En fait, Anna Kelos ne montre pas grand-chose de nouveau, mais laisse le scénographe Mikki Kunttu se délecter de grandes images classiques, intemporelles et naturelles. Mais cela fait forte impression, et ce « Ring » est donc une bonne entrée en matière, surtout pour les néophytes, car les illustrations ne nécessitent aucune connaissance préalable du contenu et encore moins de la mise en scène. Il s’agit d’un « Ring » pour débutants, qui fait en outre référence à la Finlande.

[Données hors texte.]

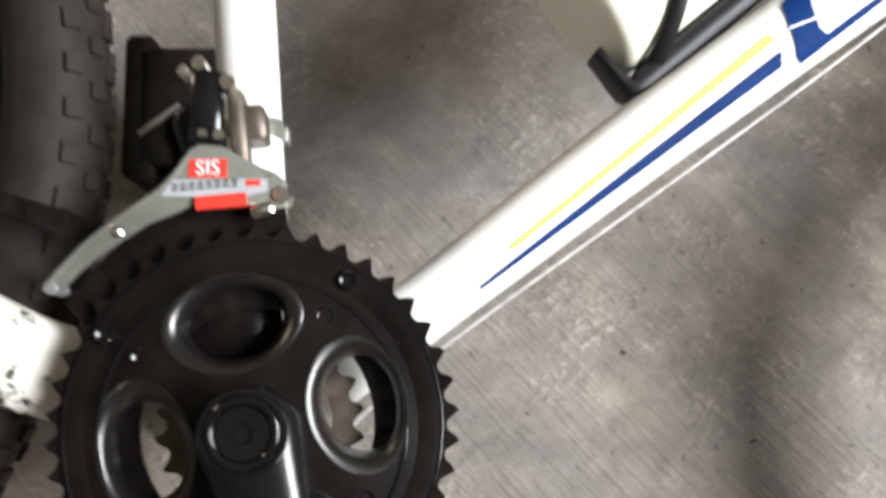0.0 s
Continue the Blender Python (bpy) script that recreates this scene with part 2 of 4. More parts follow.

En effet, non loin de l’opéra se trouve le monument à Jean Sibelius, le créateur de l’identité musicale d’une nation finlandaise sous domination russe. Ses œuvres se fondent également sur des décalages issus du monde des légendes nordiques, comme dans « L’Anneau du Nibelung » de Richard Wagner.
Ce « Ring » ose le rapprochement : Dans le mouvement final du « Crépuscule des dieux », les tuyaux d’orgue monumentaux du monument de Sibelius sont installés en arrière-plan de la scène sous forme d’éléments qui montent et descendent de manière variable en ondulant, tandis que sur les rochers en granit rougeâtre de Finlande (qui se trouvent également dans le parc Sibelius), les filles du Rhin font leur dernière tentative pour arracher l’« anneau » à Siegfried. Peu de temps après, Siegfried est tué sur la plage rocheuse du rivage finlandais.
Sibelius et Wagner : dans sa jeunesse, Sibelius a assisté à une représentation de « Parsifal » à Bayreuth, mais il n’est pas devenu par la suite un adepte et un défenseur du monde wagnérien. Il n’empêche : tous deux ont mis en musique des mythes, mais aussi et surtout la nature, chacun de manière différente.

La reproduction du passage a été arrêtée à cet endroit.